**REQUIRED TASK**
Leave the pictures out and retype the lines from the beginning through the line with "random.seed(14)", both ends included.
····················
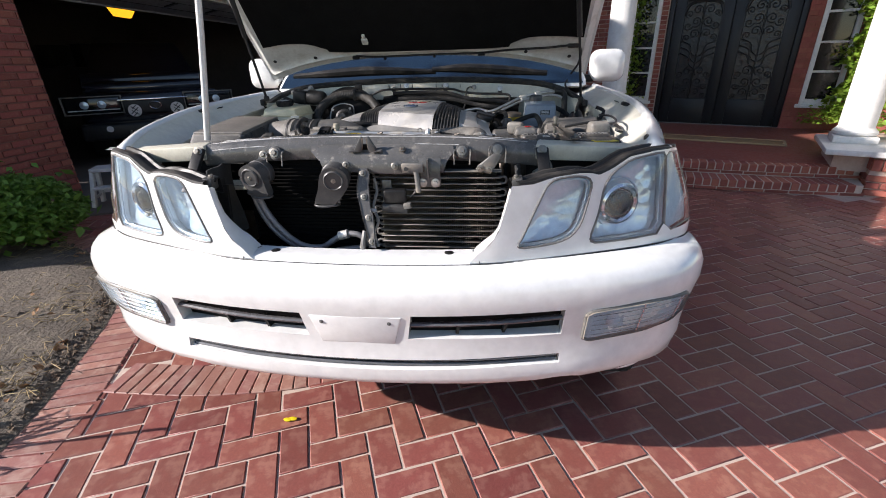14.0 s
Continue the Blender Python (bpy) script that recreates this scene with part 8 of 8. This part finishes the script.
for d in ((0, 0), (0.018, 0.006)):
    lathe([(0.011, 0), (0.012, 0.004), (0, 0.008)], Matrix.Translation((-0.414 + d[0], 0.293 + d[1], 0.006)) @ Matrix.Diagonal((1.5, 0.8, 1, 1)), 9, yl)
solo("yellow_leaf", yl, M_yellow, (-0.414, 0.293, 0.0), "small yellow leaf lying on the pavers", "leaf")
# strap-leaved plant whose blades shade the paving
tw = thing("strap_plant", (-2.02, -0.10, 0.0), "strap-leaved plant with arching narrow blades in the planter", "plant")
random.seed(14)


def twig(bm, p, d, l, r, depth):
    q = p + d * l
    m = p.lerp(q, 0.5) + Vector((random.uniform(-1, 1), random.uniform(-1, 1), random.uniform(-1, 1))) * l * 0.08
    tube([p, m, q], [r, r * 0.8, r * 0.6], 5, 2, bm)
    if depth:
        for _ in range(3):
            e = (d + Vector((random.uniform(-0.8, 0.8), random.uniform(-0.8, 0.8), random.uniform(-0.3, 0.6)))).normalized()
            twig(bm, p.lerp(q, random.uniform(0.5, 1.0)), e, l * random.uniform(0.5, 0.8), r * 0.6, depth - 1)


for k in range(20):
    b0 = Vector((-2.02 + random.uniform(-0.10, 0.10), -0.10 + random.uniform(-0.14, 0.14), -0.01))
    a, l = random.uniform(0, 6.28), random.uniform(0.10, 0.34)
    h = random.uniform(0.26, 0.50)
    out = Vector((math.cos(a) * l, math.sin(a) * l, 0))
    pts = [b0, b0 + out * 0.25 + Vector((0, 0, h * 0.6)), b0 + out * 0.65 + Vector((0, 0, h)), b0 + out + Vector((0, 0, h * 0.92))]
    part("blade", tube(pts, [0.009, 0.011, 0.008, 0.0012], 6, 4, flat=0.35), M_leaf, tw)
# garden tree whose hanging limbs dapple the engine bay
tr_ = thing("garden_tree", (-5.4, -3.4, 0.0), "slender garden tree with sparse drooping limbs", "tree")
random.seed(31)
part("trunk", tube([(-5.4, -3.4, -0.05), (-5.35, -3.35, 2.0), (-5.3, -3.3, 4.0), (-5.2, -3.1, 5.6)], [0.12, 0.10, 0.08, 0.05], 10, 6), M_twig, tr_)
leafy = bmesh.new()
for k in range(9):
    tip = Vector((-4.75 + random.uniform(-0.3, 0.3), -1.15 + 0.15 * k, 4.0 + random.uniform(-0.12, 0.15)))
    root = Vector((-5.22, -3.1, 5.0 + 0.06 * k))
    top = root.lerp(tip, 0.6) + Vector((0, 0, 0.45))
    lm = tube([root, top, tip], [0.026, 0.018, 0.008], 7, 8)
    for q in spline([root, top, tip], 10)[13::2]:
        twig(lm, q, Vector((random.uniform(-0.6, 0.6), random.uniform(-0.2, 0.8), random.uniform(-0.6, 0.3))).normalized(), 0.20, 0.006, 1)
    part("limb", lm, M_twig, tr_)
# thin sprays hanging down from the limbs
for y, z0, z1, r in ((-0.71, 3.95, 3.30, 0.010), (-0.63, 4.0, 3.42, 0.014), (-0.585, 4.0, 3.38, 0.012), (-0.52, 4.0, 3.46, 0.016), (-0.44, 4.0, 3.40, 0.011), (-0.30, 4.0, 3.35, 0.010), (-1.02, 4.0, 3.2, 0.010)):
    sp = tube([(-4.75, y - 0.03, z0), (-4.78, y + 0.01, (z0 + z1) / 2 + 0.1), (-4.72, y - 0.01, (z0 + z1) / 2), (-4.75, y + 0.03, z1)], [r, r, r * 0.9, r * 0.4], 7, 5)
    part("spray", sp, M_twig, tr_)
leaf_cloud(620, lambda: Vector((-4.75 + random.gauss(0, 0.2), -0.56 + random.gauss(0, 0.27), 4.15 + random.gauss(0, 0.14))), 0.085, leafy)
leaf_cloud(170, lambda: Vector((-4.75 + random.gauss(0, 0.2), -0.02 + random.gauss(0, 0.20), 3.82 + random.gauss(0, 0.14))), 0.085, leafy)
leaf_cloud(40, lambda: Vector((-4.75 + random.gauss(0, 0.2), random.uniform(-0.9, -0.2), random.uniform(3.4, 3.9))), 0.06, leafy)
leaf_cloud(240, lambda: Vector((-4.75 + random.gauss(0, 0.05), -0.07 + random.gauss(0, 0.08), 3.27 + random.gauss(0, 0.04))), 0.07, leafy)
leaf_cloud(110, lambda: Vector((-4.75 + random.gauss(0, 0.05), 0.09 + random.gauss(0, 0.04), 3.42 + random.gauss(0, 0.06))), 0.07, leafy)
leaf_cloud(200, lambda: Vector((-4.75 + random.gauss(0, 0.05), -1.265 + random.gauss(0, 0.028), 3.92 + random.gauss(0, 0.055))), 0.07, leafy)
leaf_cloud(320, lambda: Vector((-4.75 + random.gauss(0, 0.15), -0.70 + random.gauss(0, 0.08), 3.99 + random.gauss(0, 0.09))), 0.08, leafy)
part("crown", leafy, M_leaf, tr_, kind="stuff", angle=80)


# ---- brick facing of the steps, plinth and garage pier ----
def step_bricks(par, out, z, deep=0.16):
    """Rowlock bricks along the bowed nosing, with a recessed course under them."""
    for size, zc, back, pitch in (((0.066, deep, 0.074), z - 0.037, -deep / 2, 0.077), ((0.20, 0.10, 0.034), z - 0.094, -0.066, 0.211)):
        t = finish(box((0, 0, 0), size, 0.004, seg=1), "brick")
        t.materials.append(M_wallbrick)
        e = -2.4
        while e < 0.53:
            s1 = (bow(e + 0.01) - bow(e - 0.01)) / 0.02
            ob = new("brick", t)
            ob.parent = par
            wm = HM @ Matrix.Translation((e, bow(e) + out, zc + random.uniform(-0.001, 0.001))) @ Matrix.Rotation(math.atan(s1), 4, "Z") @ Matrix.Translation((0, back + random.uniform(-0.002, 0.002), 0))
            ob.matrix_local = Matrix.Translation(-ORIG[par.name]) @ wm
            e += pitch * math.cos(math.atan(s1))


step_bricks(porch, 0.0, 0.227)
step_bricks(step_low, 0.28, 0.113, 0.27)
brick_row(plinth, HM @ Matrix.Translation((0.58, 0, 0)), 3.4, 0.30, (0.066, 0.03, 0.11), 0.011, M_wallbrick, 3.03, mesh=BR)
for k in range(3):
    brick_row(plinth, HM @ Matrix.Translation((0.58, 0, 0)), 3.4, 0.035 + 0.068 * k, (0.20, 0.03, 0.057), 0.011, M_wallbrick, 3.025, mesh=BR, off=-0.10 * (k % 2))
HMS = HM @ Matrix.Translation((0.585, 2.1, 0)) @ Matrix.Rotation(radians(90), 4, "Z")
for k in range(3):
    brick_row(plinth, HMS, 0.93, 0.035 + 0.068 * k, (0.20, 0.03, 0.057), 0.011, M_wallbrick, 0.0, mesh=BR, off=-0.10 * (k % 2))
brick_row(plinth, HMS, 0.93, 0.30, (0.066, 0.03, 0.11), 0.011, M_wallbrick, 0.0, mesh=BR)
GM = Matrix.Translation((GX + 0.004, 1.9, 0)) @ Matrix.Rotation(radians(90), 4, "Z")
for k in range(34):
    brick_row(wall_garage, GM, 1.50, 0.04 + 0.068 * k, (0.20, 0.016, 0.057), 0.011, M_wallbrick, 0.0, mesh=BR, off=-0.10 * (k % 2))
# wall bricks of the house front that show beside the door, as one joined part
vs, fs = [], []


def quick_box(m, c, s):
    o = len(vs)
    for x in (-0.5, 0.5):
        for y in (-0.5, 0.5):
            for z in (-0.5, 0.5):
                vs.append(tuple(m @ Vector((c[0] + x * s[0], c[1] + y * s[1], c[2] + z * s[2]))))
    fs.extend([(o, o + 1, o + 3, o + 2), (o + 4, o + 6, o + 7, o + 5), (o, o + 4, o + 5, o + 1), (o + 2, o + 3, o + 7, o + 6), (o, o + 2, o + 6, o + 4), (o + 1, o + 5, o + 7, o + 3)])


for row in range(44):
    z = 0.365 + 0.068 * row
    for e0, e1 in ((-6.0, -2.42), (-1.96, -1.87), (-0.035, 0.12), (0.58, 3.9)):
        if e0 < 0.5 < e1 and 0:
            continue
        x = e0 - 0.105 * (row % 2)
        while x < e1:
            a, b_ = max(x, e0), min(x + 0.20, e1)
            if b_ - a > 0.03:
                quick_box(HM, ((a + b_) / 2, 0.006, z), (b_ - a, 0.016, 0.057))
            x += 0.211
    if z < 0.5:
        for k in range(2):
            quick_box(HM, (0.245 + 0.211 * k, 0.006, z), (0.2, 0.016, 0.057))
            quick_box(HM, (-2.295 + 0.211 * k, 0.006, z), (0.2, 0.016, 0.057))
for row in range(20):
    z = 2.40 + 0.068 * row
    for k in range(9):
        quick_box(HM, (-1.75 + 0.211 * k - 0.1 * (row % 2), 0.006, z), (0.2, 0.016, 0.057))
for row in range(24):
    z = 2.52 + 0.068 * row
    for k in range(36):
        quick_box(Matrix.Identity(4), (GX - 0.045, 3.5 + 0.211 * k - 0.1 * (row % 2), z), (0.016, 0.2, 0.057))
me = bpy.data.meshes.new("wall_bricks")
me.from_pydata(vs, [], fs)
me.materials.append(M_wallbrick)
wbo = new("wall_bricks", me)
wbo.parent = wall_front
wbo.matrix_local = Matrix.Translation(-ORIG[wall_front.name])
tagged(wbo, kind="stuff")

# ---- paving: herringbone pavers, soldier border ----
pave = solo("driveway", merge(sheet([[Vector((-4.3 + 1.2 * i, -1.6 + 1.2 * j, -0.0040)) for i in range(12)] for j in range(9)]), sheet([[Vector((-1.1 + 1.0 * i, -4.0 + 0.8 * j, -0.0040)) for i in range(11)] for j in range(4)])), M_mortar, (0, 0, -0.012), "red brick herringbone driveway with pale mortar joints", "driveway", kind="structure")
U, V_ = Vector((math.cos(radians(22.5)), math.sin(radians(22.5)), 0)), Vector((-math.sin(radians(22.5)), math.cos(radians(22.5)), 0))
CELL = 0.1055
O_ = Vector((-0.283, -0.096, 0)) - U * CELL - V_ * (CELL / 2)
ARC = spline([(-1.33, 0.385, 0), (-0.96, 0.39, 0), (-0.71, 0.42, 0), (-0.48, 0.47, 0), (-0.29, 0.55, 0), (-0.10, 0.66, 0), (0.10, 0.80, 0), (0.35, 1.0, 0)], 6)
ARC_W = 0.21


def edge_dist(line, p):
    """Signed distance to a line (positive to its right), and the distance along it."""
    best, along, acc = (9, 0), 0, 0.0
    for a, b_ in zip(line, line[1:]):
        d = b_ - a
        l = d.length
        u = max(0, min(1, (p - a).dot(d) / (l * l)))
        q = a + d * u
        r = (p - q).length
        if r < abs(best[0]):
            s = d.cross(p - a).z
            best = (-r if s > 0 else r, acc + l * u)
        acc += l
    return best


random.seed(77)
herr, far = [], []
for i in range(-75, 75):
    for j in range(-75, 75):
        k = (i - j) % 4
        if k == 0:
            c, horiz = O_ + U * CELL * (i + 1) + V_ * CELL * (j + 0.5), True
        elif k == 2:
            c, horiz = O_ + U * CELL * (i + 0.5) + V_ * CELL * j, False
        else:
            continue
        if not (-4.2 < c.x < 8.4 and -3.9 < c.y < 7.6):
            continue
        if edge_dist(EL, c)[0] < 0.10:
            continue
        h = HM.inverted() @ c
        if h.y < 3.26 and h.x < 0.6 or h.y < 3.0:
            continue
        if c.x < -4.1 and c.y > 2.4:
            continue
        da, al = edge_dist(ARC, c)
        if -ARC_W + 0.085 < da < -0.085 and 0 < al < 2.1:
            continue
        near = (c - Vector((0.1, -0.15, 0))).length
        (herr if near < 1.16 else far).append((c, horiz))
pv = box((0, 0, 0), (0.2030, 0.0980, 0.03), 0.0030, seg=1)
me_p = finish(pv, "brick")
me_p.materials.append(M_brick)
herr.sort(key=lambda q: (q[0] - Vector((0.1, -0.15, 0))).length)
for c, horiz in herr[:300]:
    ob = new("brick", me_p)
    ob.parent = pave
    m = Matrix.Translation(c + Vector((0, 0, 0.012 - 0.015 + random.uniform(-0.0022, 0.0022)))) @ Euler((random.uniform(-0.006, 0.006), random.uniform(-0.006, 0.006), radians(22.5 if horiz else 112.5) + random.uniform(-0.006, 0.006))).to_matrix().to_4x4()
    ob.matrix_local = m
vs, fs = [], []


def paver(c, ang, s=(0.2030, 0.0980)):
    o = len(vs)
    m = Matrix.Translation(c + Vector((0, 0, random.uniform(-0.002, 0.002)))) @ Euler((random.uniform(-0.006, 0.006), random.uniform(-0.006, 0.006), ang + random.uniform(-0.006, 0.006))).to_matrix().to_4x4()
    a, b_ = s[0] / 2, s[1] / 2
    for w, z in ((0.0, -0.02), (0.0, -0.003), (0.0035, 0.0)):
        for x, y in ((-a + w, -b_ + w), (a - w, -b_ + w), (a - w, b_ - w), (-a + w, b_ - w)):
            vs.append(tuple(m @ Vector((x, y, z))))
    for r in (0, 4):
        for q in range(4):
            fs.append((o + r + q, o + r + (q + 1) % 4, o + r + 4 + (q + 1) % 4, o + r + 4 + q))
    fs.append((o + 8, o + 9, o + 10, o + 11))


for c, horiz in herr[300:] + far:
    paver(c, radians(22.5 if horiz else 112.5))
def joined_pavers(name, material):
    me = bpy.data.meshes.new(name)
    me.from_pydata(vs, [], fs)
    me.materials.append(material)
    po = new(name, me)
    po.parent = pave
    po.matrix_local = Matrix.Translation((0, 0, 0.012))
    tagged(po, kind="stuff")


joined_pavers("pavers", M_brick)
# soldier course along the planter and across the drive
vs, fs = [], []
step = 0.0605
for line, lo, hi in ((EL, 0.02, 0.225), (ARC, -0.205, 0.0)):
    tot = 0.0
    pos = 0.05
    for a, b_ in zip(line, line[1:]):
        d = b_ - a
        l = d.length
        while pos < tot + l:
            u = (pos - tot) / l
            p = a.lerp(b_, u)
            n = Vector((d.y, -d.x, 0)).normalized()
            mid_ = p + n * (lo + hi) / 2
            paver(mid_ + Vector((0, 0, 0.0042)), math.atan2(n.y, n.x), (0.202, 0.0550))
            pos += step
        tot += l
joined_pavers("border_pavers", M_border)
····················
**CORRECT OUTPUT**
14.0 s
Continue the Blender Python (bpy) script that recreates this scene with part 8 of 8. This part finishes the script.
for d in ((0, 0), (0.018, 0.006)):
    lathe([(0.011, 0), (0.012, 0.004), (0, 0.008)], Matrix.Translation((-0.414 + d[0], 0.293 + d[1], 0.006)) @ Matrix.Diagonal((1.5, 0.8, 1, 1)), 9, yl)
solo("yellow_leaf", yl, M_yellow, (-0.414, 0.293, 0.0), "small yellow leaf lying on the pavers", "leaf")
# strap-leaved plant whose blades shade the paving
tw = thing("strap_plant", (-2.02, -0.10, 0.0), "strap-leaved plant with arching narrow blades in the planter", "plant")
random.seed(14)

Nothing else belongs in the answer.